Given data:
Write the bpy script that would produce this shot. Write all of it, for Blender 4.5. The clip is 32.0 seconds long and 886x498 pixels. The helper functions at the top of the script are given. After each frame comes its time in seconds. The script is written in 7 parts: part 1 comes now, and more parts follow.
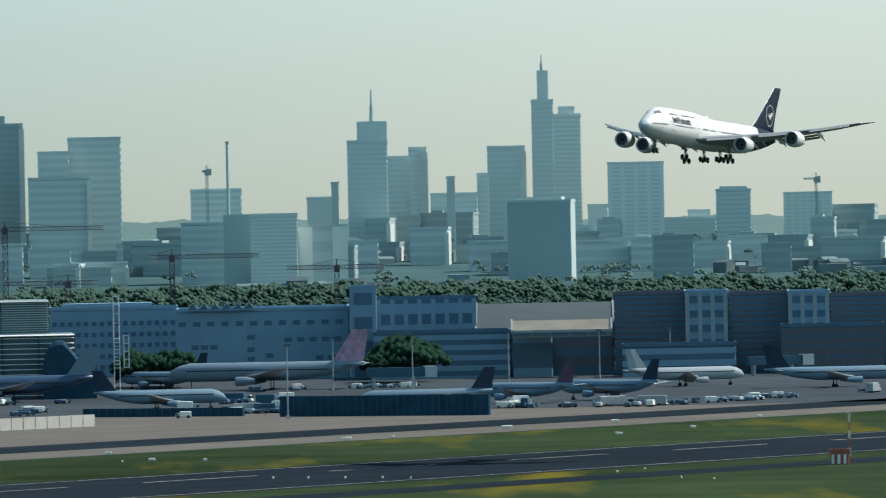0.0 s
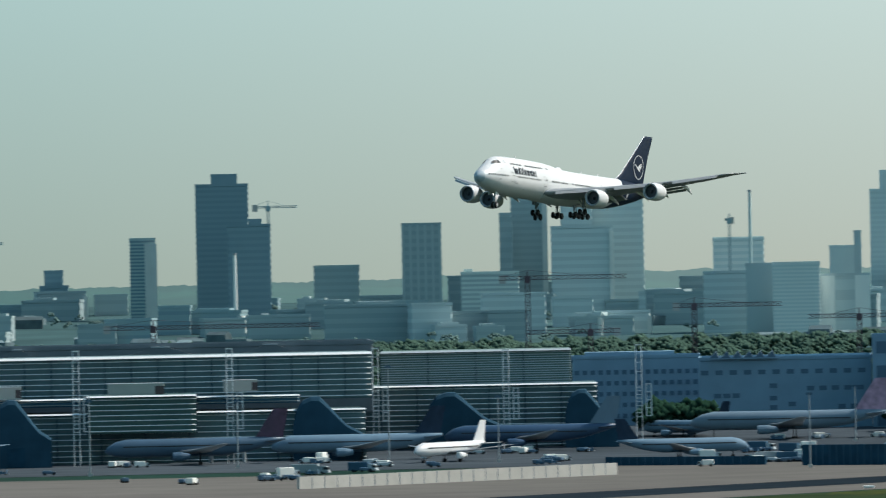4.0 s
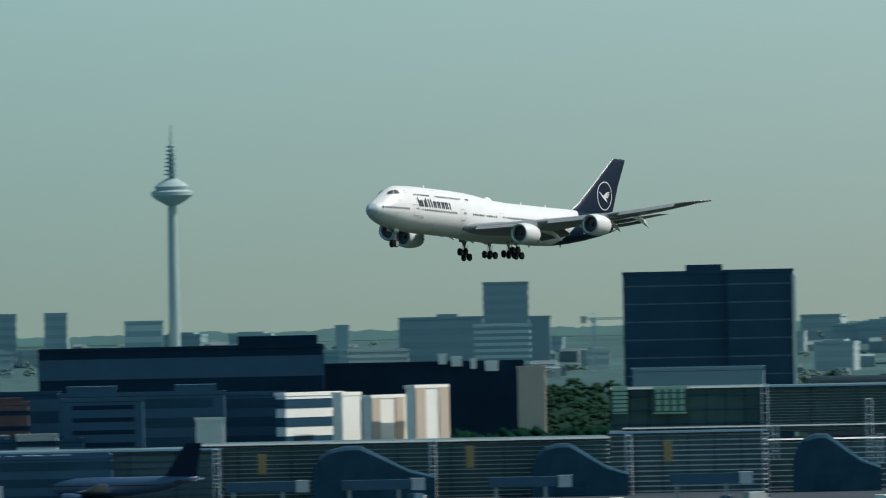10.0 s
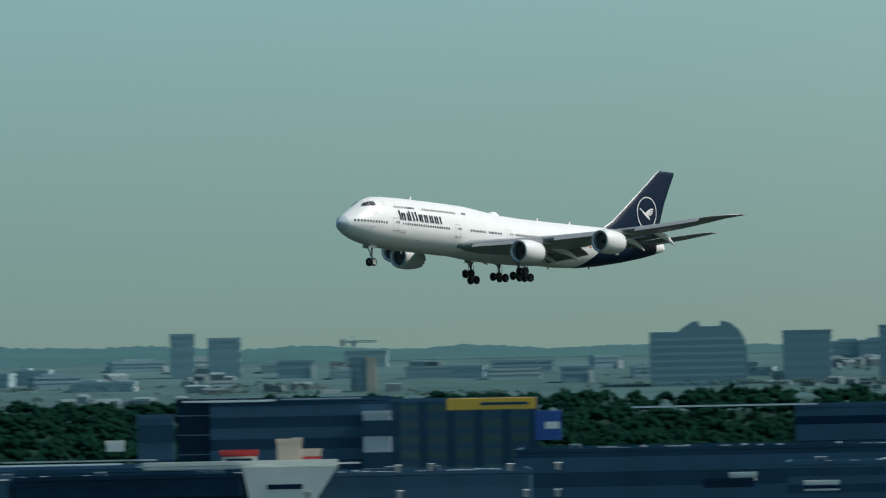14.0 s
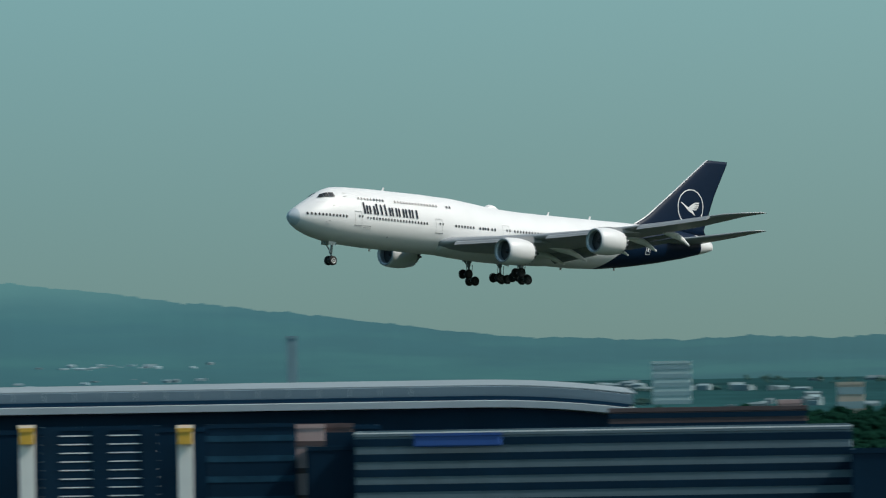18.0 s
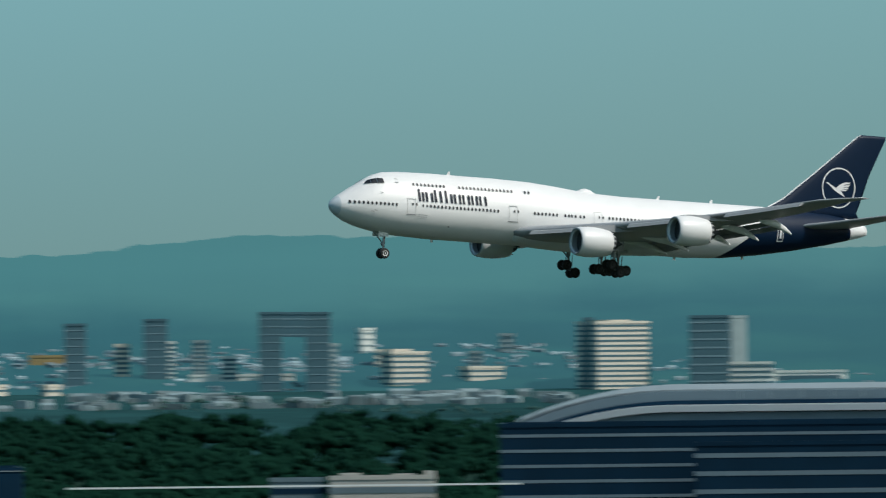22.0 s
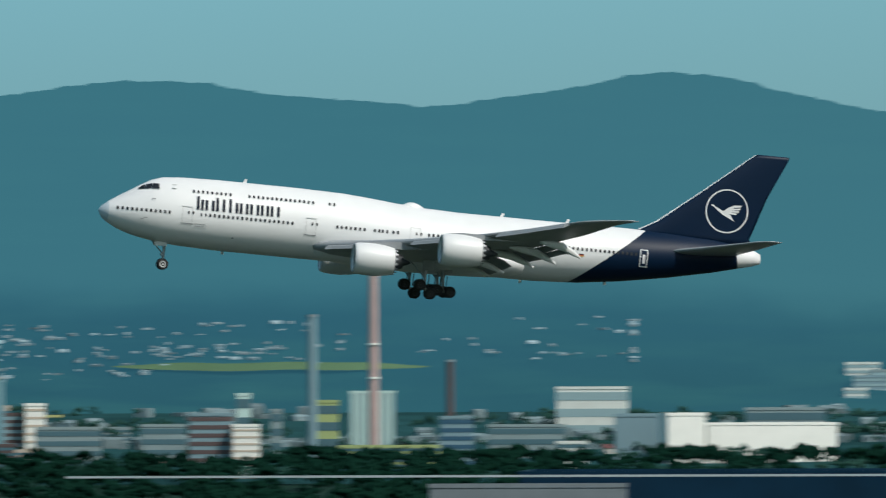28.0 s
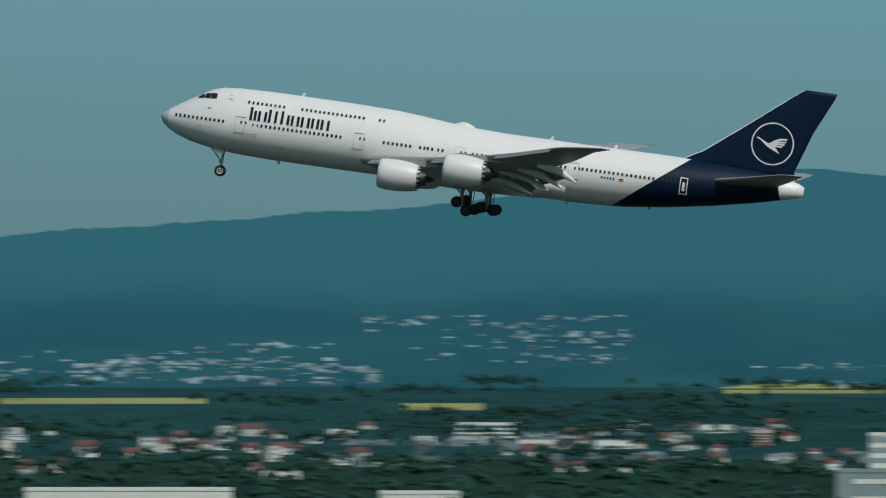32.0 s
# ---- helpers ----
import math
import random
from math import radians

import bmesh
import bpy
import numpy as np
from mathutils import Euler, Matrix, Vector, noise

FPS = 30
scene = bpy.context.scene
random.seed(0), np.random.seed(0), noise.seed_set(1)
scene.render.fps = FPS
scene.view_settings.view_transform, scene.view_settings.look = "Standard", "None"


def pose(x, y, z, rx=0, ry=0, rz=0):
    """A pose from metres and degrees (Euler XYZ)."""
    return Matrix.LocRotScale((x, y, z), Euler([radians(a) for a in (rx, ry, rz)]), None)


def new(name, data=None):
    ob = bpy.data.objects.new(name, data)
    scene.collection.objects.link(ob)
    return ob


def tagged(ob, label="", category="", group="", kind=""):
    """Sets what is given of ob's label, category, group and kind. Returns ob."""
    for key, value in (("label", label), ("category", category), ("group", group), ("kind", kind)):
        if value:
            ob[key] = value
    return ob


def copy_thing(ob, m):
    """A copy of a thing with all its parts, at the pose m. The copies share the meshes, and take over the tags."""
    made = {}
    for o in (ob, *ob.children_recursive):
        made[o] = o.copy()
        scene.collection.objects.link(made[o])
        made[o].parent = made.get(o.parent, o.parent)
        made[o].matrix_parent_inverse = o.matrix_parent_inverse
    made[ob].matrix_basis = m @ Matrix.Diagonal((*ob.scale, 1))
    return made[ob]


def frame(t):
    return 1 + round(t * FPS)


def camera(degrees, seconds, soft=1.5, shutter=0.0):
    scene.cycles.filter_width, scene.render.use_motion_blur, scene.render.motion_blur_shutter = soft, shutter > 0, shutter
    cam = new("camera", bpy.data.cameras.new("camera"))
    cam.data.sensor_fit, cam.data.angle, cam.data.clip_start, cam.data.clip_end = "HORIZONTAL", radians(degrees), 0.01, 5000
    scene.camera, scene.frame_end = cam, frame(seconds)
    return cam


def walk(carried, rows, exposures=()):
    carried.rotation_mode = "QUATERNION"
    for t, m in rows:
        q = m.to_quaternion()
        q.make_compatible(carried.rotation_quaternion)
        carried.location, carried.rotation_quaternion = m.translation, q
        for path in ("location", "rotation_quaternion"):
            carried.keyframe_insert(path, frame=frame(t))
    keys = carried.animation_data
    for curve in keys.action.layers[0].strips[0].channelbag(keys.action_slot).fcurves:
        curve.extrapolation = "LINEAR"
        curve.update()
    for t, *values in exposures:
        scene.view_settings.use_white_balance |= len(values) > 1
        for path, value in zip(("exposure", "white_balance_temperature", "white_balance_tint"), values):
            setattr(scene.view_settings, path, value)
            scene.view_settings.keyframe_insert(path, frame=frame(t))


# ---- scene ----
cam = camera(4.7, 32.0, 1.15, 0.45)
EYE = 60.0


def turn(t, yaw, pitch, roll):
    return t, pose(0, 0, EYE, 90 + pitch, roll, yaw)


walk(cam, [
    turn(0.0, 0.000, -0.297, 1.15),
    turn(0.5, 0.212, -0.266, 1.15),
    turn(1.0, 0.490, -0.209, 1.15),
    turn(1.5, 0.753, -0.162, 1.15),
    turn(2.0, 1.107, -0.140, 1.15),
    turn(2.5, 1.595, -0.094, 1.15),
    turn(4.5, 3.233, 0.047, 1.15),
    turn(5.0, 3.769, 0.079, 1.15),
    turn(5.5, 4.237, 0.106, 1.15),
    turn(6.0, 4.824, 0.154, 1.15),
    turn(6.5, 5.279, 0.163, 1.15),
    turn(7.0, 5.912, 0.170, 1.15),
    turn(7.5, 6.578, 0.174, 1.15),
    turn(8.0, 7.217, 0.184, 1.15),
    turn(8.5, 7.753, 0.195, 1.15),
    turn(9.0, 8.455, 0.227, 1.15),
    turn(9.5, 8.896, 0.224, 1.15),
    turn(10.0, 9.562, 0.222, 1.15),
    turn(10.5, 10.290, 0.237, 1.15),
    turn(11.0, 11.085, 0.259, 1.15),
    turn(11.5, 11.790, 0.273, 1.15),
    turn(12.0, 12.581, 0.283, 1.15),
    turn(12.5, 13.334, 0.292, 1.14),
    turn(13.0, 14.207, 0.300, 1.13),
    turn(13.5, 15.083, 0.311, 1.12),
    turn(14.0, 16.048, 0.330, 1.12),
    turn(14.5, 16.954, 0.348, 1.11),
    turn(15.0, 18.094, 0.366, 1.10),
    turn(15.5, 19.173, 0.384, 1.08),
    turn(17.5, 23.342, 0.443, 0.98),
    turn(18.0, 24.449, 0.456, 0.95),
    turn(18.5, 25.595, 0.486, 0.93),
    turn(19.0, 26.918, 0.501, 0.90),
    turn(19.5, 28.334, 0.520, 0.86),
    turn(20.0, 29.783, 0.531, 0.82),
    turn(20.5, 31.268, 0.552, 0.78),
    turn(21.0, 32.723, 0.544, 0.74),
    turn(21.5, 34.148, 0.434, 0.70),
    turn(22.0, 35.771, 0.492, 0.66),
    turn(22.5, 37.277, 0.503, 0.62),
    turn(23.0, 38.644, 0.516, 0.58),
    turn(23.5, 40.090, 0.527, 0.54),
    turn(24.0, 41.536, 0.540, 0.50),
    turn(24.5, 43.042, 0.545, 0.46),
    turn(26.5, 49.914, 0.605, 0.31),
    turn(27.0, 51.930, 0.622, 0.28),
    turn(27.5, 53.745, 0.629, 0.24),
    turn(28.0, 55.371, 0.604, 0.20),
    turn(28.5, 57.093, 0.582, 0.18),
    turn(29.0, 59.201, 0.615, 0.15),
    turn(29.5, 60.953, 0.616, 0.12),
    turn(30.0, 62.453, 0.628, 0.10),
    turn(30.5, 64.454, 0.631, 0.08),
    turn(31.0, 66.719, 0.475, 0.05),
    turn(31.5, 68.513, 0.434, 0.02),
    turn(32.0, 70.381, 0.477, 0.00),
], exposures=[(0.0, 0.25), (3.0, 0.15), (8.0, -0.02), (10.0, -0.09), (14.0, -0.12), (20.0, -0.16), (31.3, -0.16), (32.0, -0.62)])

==

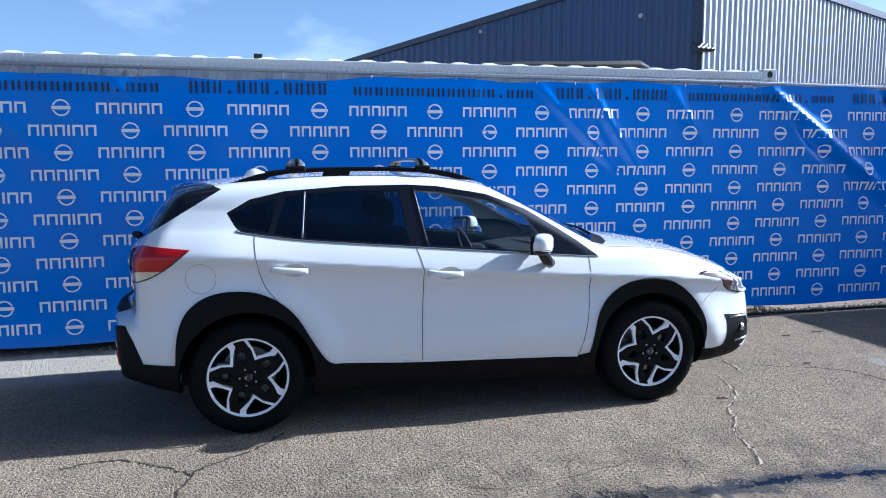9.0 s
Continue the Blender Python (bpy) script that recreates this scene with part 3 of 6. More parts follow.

What you are asked to do:
Each line of the material above either contains the word "noise" or does not; state how many do, and nothing else.

Final result:
2